**EXERCISE AIM:**
Begin at the line containing "scene.camera, scene.frame_end = cam, frame(seconds)" and stop at the line containing "scene.view_settings.keyframe_insert(path, frame=frame(t))"; copy those lines exactly, ends included, and nothing else.

**SOURCE EXCERPT:**
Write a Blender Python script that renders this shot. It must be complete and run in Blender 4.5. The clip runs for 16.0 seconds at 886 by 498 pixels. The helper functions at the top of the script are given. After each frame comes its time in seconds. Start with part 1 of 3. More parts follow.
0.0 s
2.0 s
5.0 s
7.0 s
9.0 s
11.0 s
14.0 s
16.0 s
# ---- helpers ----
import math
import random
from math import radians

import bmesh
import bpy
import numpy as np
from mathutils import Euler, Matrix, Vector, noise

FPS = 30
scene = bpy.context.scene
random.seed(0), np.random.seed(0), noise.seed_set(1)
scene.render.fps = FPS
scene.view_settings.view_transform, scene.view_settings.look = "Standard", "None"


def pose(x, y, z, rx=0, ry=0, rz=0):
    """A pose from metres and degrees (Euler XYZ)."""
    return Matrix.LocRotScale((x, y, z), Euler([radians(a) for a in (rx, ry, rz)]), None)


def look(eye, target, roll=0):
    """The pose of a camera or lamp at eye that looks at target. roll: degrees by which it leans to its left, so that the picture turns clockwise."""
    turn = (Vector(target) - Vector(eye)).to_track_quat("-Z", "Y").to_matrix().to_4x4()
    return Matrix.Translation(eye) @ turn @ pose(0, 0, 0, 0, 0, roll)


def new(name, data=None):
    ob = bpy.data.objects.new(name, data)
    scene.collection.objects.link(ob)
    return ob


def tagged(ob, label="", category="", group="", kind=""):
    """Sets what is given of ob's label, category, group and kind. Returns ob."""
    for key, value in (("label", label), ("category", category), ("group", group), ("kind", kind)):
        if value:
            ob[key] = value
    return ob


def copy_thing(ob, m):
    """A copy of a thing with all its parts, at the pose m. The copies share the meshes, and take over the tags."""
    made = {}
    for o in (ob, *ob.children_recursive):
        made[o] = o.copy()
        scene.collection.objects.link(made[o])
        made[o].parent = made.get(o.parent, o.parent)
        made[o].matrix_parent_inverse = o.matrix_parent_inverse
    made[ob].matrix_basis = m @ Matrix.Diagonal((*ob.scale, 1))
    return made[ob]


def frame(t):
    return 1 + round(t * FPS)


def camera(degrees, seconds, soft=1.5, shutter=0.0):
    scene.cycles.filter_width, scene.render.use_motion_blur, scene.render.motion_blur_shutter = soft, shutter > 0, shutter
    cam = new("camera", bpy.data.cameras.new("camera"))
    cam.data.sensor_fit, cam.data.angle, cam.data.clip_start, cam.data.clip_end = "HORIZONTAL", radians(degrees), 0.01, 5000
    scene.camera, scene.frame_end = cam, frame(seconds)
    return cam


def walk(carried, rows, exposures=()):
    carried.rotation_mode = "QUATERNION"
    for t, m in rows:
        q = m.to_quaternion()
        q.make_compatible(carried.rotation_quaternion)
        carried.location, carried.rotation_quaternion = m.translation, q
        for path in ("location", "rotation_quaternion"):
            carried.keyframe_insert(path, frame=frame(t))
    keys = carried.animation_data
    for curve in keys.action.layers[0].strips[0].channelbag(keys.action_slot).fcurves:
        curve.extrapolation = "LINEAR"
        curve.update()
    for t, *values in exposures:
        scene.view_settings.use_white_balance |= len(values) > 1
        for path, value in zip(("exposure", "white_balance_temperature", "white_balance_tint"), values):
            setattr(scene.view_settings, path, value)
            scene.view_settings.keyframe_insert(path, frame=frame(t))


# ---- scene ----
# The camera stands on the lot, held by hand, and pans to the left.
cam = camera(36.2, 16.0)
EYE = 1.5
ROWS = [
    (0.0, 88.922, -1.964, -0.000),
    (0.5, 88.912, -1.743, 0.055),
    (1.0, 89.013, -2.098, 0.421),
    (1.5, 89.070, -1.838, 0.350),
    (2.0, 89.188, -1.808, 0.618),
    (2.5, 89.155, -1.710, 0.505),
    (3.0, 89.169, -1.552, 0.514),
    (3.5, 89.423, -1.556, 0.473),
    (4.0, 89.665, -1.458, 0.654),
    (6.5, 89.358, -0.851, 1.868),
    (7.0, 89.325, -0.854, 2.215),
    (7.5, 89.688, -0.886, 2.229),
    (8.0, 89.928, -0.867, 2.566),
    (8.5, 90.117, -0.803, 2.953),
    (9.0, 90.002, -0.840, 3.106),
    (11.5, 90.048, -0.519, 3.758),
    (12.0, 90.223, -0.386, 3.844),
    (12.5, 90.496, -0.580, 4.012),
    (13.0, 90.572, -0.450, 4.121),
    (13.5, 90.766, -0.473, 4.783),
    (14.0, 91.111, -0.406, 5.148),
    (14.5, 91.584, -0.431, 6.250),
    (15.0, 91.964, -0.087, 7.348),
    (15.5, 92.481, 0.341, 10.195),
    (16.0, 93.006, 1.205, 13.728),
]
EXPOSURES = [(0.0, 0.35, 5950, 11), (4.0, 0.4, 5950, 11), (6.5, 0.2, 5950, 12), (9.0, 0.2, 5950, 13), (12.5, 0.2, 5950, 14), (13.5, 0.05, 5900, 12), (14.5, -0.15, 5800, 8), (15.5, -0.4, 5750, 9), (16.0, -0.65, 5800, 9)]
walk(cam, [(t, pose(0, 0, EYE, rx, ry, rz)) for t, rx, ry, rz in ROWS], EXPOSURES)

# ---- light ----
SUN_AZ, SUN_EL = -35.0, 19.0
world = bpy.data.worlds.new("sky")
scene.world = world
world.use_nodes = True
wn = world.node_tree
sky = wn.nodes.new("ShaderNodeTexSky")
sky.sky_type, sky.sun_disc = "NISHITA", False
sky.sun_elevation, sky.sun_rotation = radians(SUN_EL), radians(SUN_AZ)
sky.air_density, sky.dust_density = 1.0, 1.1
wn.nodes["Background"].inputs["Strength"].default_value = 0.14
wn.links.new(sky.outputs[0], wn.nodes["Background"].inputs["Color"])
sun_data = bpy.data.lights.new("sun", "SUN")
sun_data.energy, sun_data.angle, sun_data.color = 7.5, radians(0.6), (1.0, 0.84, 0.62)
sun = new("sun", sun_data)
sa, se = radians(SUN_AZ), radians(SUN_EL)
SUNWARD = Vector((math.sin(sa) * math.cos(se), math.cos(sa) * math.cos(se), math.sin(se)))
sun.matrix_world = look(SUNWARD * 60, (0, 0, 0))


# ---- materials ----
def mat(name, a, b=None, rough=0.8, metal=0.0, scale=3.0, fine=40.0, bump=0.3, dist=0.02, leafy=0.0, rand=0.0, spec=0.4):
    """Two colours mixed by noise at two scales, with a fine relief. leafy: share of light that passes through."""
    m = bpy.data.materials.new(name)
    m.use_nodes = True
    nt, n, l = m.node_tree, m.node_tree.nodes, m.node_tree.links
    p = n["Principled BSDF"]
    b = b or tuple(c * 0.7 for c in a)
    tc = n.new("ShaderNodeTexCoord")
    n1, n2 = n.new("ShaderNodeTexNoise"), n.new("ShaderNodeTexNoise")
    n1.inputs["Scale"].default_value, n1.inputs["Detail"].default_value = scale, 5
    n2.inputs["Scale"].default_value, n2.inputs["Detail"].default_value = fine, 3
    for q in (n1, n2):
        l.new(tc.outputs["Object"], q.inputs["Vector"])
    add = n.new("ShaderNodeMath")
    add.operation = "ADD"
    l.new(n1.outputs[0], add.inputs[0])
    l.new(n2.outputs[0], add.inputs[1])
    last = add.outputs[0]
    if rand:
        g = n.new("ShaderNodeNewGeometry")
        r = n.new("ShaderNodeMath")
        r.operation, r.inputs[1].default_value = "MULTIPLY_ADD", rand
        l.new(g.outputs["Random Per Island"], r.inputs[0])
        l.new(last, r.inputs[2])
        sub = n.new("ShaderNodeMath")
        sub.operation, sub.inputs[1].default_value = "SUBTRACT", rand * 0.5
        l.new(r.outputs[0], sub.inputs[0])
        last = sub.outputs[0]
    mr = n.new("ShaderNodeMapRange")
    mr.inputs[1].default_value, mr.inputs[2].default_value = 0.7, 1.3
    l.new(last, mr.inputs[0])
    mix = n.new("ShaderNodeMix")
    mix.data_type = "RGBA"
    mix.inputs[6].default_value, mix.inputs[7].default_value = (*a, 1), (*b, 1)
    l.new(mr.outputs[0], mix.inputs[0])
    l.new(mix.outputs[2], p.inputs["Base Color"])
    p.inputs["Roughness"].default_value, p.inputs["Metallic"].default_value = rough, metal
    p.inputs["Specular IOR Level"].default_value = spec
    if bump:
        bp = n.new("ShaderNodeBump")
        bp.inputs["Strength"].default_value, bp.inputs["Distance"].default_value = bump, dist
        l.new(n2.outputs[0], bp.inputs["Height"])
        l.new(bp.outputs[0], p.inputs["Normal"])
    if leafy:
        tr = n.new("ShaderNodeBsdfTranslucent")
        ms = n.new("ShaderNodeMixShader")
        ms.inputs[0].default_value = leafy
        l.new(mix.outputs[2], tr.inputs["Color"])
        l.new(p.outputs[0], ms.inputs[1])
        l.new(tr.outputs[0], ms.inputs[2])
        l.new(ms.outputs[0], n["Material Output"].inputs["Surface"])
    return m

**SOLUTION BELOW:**
    scene.camera, scene.frame_end = cam, frame(seconds)
    return cam


def walk(carried, rows, exposures=()):
    carried.rotation_mode = "QUATERNION"
    for t, m in rows:
        q = m.to_quaternion()
        q.make_compatible(carried.rotation_quaternion)
        carried.location, carried.rotation_quaternion = m.translation, q
        for path in ("location", "rotation_quaternion"):
            carried.keyframe_insert(path, frame=frame(t))
    keys = carried.animation_data
    for curve in keys.action.layers[0].strips[0].channelbag(keys.action_slot).fcurves:
        curve.extrapolation = "LINEAR"
        curve.update()
    for t, *values in exposures:
        scene.view_settings.use_white_balance |= len(values) > 1
        for path, value in zip(("exposure", "white_balance_temperature", "white_balance_tint"), values):
            setattr(scene.view_settings, path, value)
            scene.view_settings.keyframe_insert(path, frame=frame(t))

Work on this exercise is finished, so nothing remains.